IIT - Delhi campus (Source: IIT-Delhi)
The Indian Institute of Technology in Delhi (IIT Delhi) has sought approval from the government to open two overseas campuses – one in Egypt and another in Saudi Arabia.
The IIT Delhi authorities have had discussions with both the countries. Once it gets the green light from the Indian government, IIT Delhi will start work on setting up the two campuses. The funding will be done by the respective governments of the host countries either directly or through a dedicated system, according to officials in the know.
IIT Delhi Director V.Ramgopal Rao confirmed the development. “We are a Government of Indian institute, and we have sought approval from the union education ministry for the foreign campuses,” he said but refused to share more details.

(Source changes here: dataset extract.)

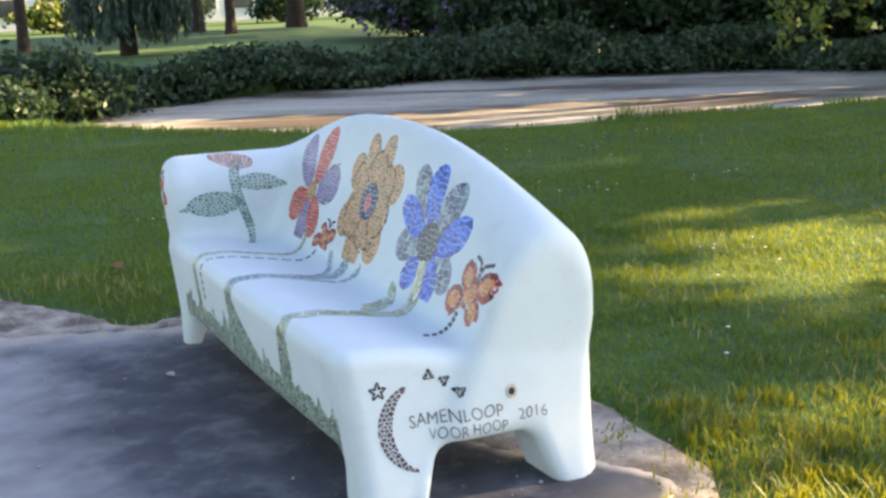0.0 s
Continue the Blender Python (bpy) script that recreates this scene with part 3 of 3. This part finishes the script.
# the flower on the arm
mosaic("leaf", union(oval(-0.492, 0.636, 0.098, 0.055, 2), stroke([(-0.56, 0.63), (-0.612, 0.618)], 0.03, 0.004)), ((-0.66, 0.56), (-0.38, 0.73)), 0.0145, "sage", ARM, 0.0036, label="sage green tiled leaf")
mosaic("leaf", union(oval(-0.325, 0.717, 0.082, 0.036, -9), stroke([(-0.27, 0.706), (-0.205, 0.697)], 0.022, 0.003)), ((-0.45, 0.66), (-0.18, 0.78)), 0.0145, "sage", ARM, 0.0036, label="sage green tiled leaf")
arm_stem = stroke([(-0.432, 0.806), (-0.416, 0.739), (-0.398, 0.645), (-0.378, 0.520), (-0.366, 0.480)], 0.019, 0.014)
mosaic("stem", lambda u, v: np.maximum(arm_stem(u, v), 0.516 - v), ((-0.5, 0.515), (-0.3, 0.82)), 0.0150, "sage", ARM, label="sage green tiled stem")
mosaic("rose_flower_head", oval(-1.125, 0.268, 0.100, 0.046, 70), ((-1.28, 0.12), (-1.0, 0.45)), 0.014, "blush", TOP, 0.0036, label="faded rose tiled flower head")

# the moon, stars and lettering on the end
moon = minus(oval(0.283, 0.244, 0.133, 0.134, 0), oval(0.352, 0.244, 0.157, 0.157, 0), gap=0.0)
mosaic("moon", moon, ((0.13, 0.09), (0.3, 0.4)), 0.0125, "mauve", END, 0.0036, label="dark tiled crescent moon")
star = [(0.160 + 0.030 * math.cos(radians(90 + 144 * k)), 0.368 + 0.030 * math.sin(radians(90 + 144 * k))) for k in range(6)]
for p, q in zip(star, star[1:]):
    dashes([p, q], 0.003, 2, END, 0.8)
for cu, cv, deg in ((0.325, 0.392, 90), (0.374, 0.369, 30), (0.414, 0.333, -90)):
    tri = [(cu + 0.015 * math.cos(radians(deg + 120 * k)), cv + 0.015 * math.sin(radians(deg + 120 * k))) for k in range(4)]
    mosaic("small_star", stroke(tri, 0.0045), around(cu, cv, 0.025), 0.0085, "black", END, 0.002, label="black chip triangle")
rim = lay([[(0.575 + 0.019 * math.cos(a / 12 * 6.283), 0.314 + 0.023 * math.sin(a / 12 * 6.283)) for a in range(12)]], END, 0.003)[0]
part("bolt_ring", mesh("bolt_ring", *rim, T["ivory"]), bench, "stained pale ring round the plug")
bolt = lay([[(0.575 + 0.010 * math.cos(a / 8 * 6.283), 0.314 + 0.012 * math.sin(a / 8 * 6.283)) for a in range(8)]], END, 0.006)[0]
part("bolt", mesh("bolt", *bolt, T["black"]), bench, "dark round plug")


def lettering(text, u0, u1, v0, v1):
    """Built-in letters, thinned to chips and laid on the bench's end."""
    cu = bpy.data.curves.new("letters", "FONT")
    cu.body, cu.resolution_u, cu.offset = text, 3, -0.004
    tmp = new("letters", cu)
    bpy.context.view_layer.update()
    me = bpy.data.meshes.new_from_object(tmp.evaluated_get(bpy.context.evaluated_depsgraph_get()))
    bpy.data.objects.remove(tmp)
    co = np.array([v.co for v in me.vertices])
    lo, hi = co.min(0), co.max(0)
    u = u0 + (co[:, 0] - lo[0]) / (hi[0] - lo[0]) * (u1 - u0)
    v = v0 + (co[:, 1] - lo[1]) / (hi[1] - lo[1]) * (v1 - v0) + 0.003 * np.sin(u * 90)
    p = onto_bench(np.stack([np.full(len(u), 1.6), u, v], 1), (-1, 0, 0))
    p = p + field_normal(p) * 0.0022
    for q, w in zip(me.vertices, p):
        q.co = w
    me.materials.clear()
    me.materials.append(T["grey"])
    part("lettering", me, bench, f"hand-set grey chip lettering reading {text}")


lettering("SAMENLOOP", 0.250, 0.542, 0.245, 0.283)
lettering("VOOR HOOP", 0.308, 0.553, 0.200, 0.234)
lettering("2016", 0.592, 0.690, 0.224, 0.258)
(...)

If approved, it will be beginning of a new chapter for the IIT system. It will also allow IIT Delhi to become a global education player, instead of being just a domestic elite school. The development will also take IIT Delhi closer to Africa and Europe, and help attract foreign students to its campuses in India, Egypt and Saudi Arabia. Lack of internationalisation has been negatively impacting the global rankings for IITs.
The foreign campuses will offer bachelor’s degree in engineering and science. But it won’t be called BTech as a BTech from any IIT needs adherence to the Joint Entrance Examination (JEE) system. Instead, admission to these campuses can happen through some other global engineering and science entrance exams without compromising the quality standard for which IITs are known for, said a second official, also requesting anonymity.
“IIT Delhi is looking to start with around 250 students at each of the campuses at the bachelor’s level. Gradually, the numbers will increase and post-graduate and doctorate level courses will be added,” said the second official. The proposal is with the education ministry for the past few months.
Unlike at the Delhi campus, students in overseas campuses will not get subsidised education, and their fees will be marked to market. Out of the four years of bachelor’s degree in these two campuses, the students will be allowed to spend one year at the Delhi campus.
While the fees received in the foreign campuses will not be ploughed back to the main campus in Delhi, the students’ fees paid for the education at the Delhi campus will stay with them. It means, only one of the four years’ fees can come to the Delhi campus, as per the proposal.
IIT Delhi had been exploring ways to expand its footprint overseas since the past couple of years after its attempt to open a campus in Mauritius was shelved at least six years back due to lack of government cooperation.
The institute had progressed well to establish a research academy in Mauritius in 2013 and started work on it in 2014 but it was sent to the backburner after the HRD ministry (now education ministry) questioned the legality of such a move. The IIT subsequently brought back its faculties, including Professor SM Ishtiaque, who was leading the Mauritius project.
The year 2021 gives a much brighter prospect because of two key reasons – one, the new education policy supports quality Indian institutions opening foreign campuses, and two, Prime Minister Narendra Modi during a function at IIT Guwahati last year had asked IITs to think about expansion “beyond boundary.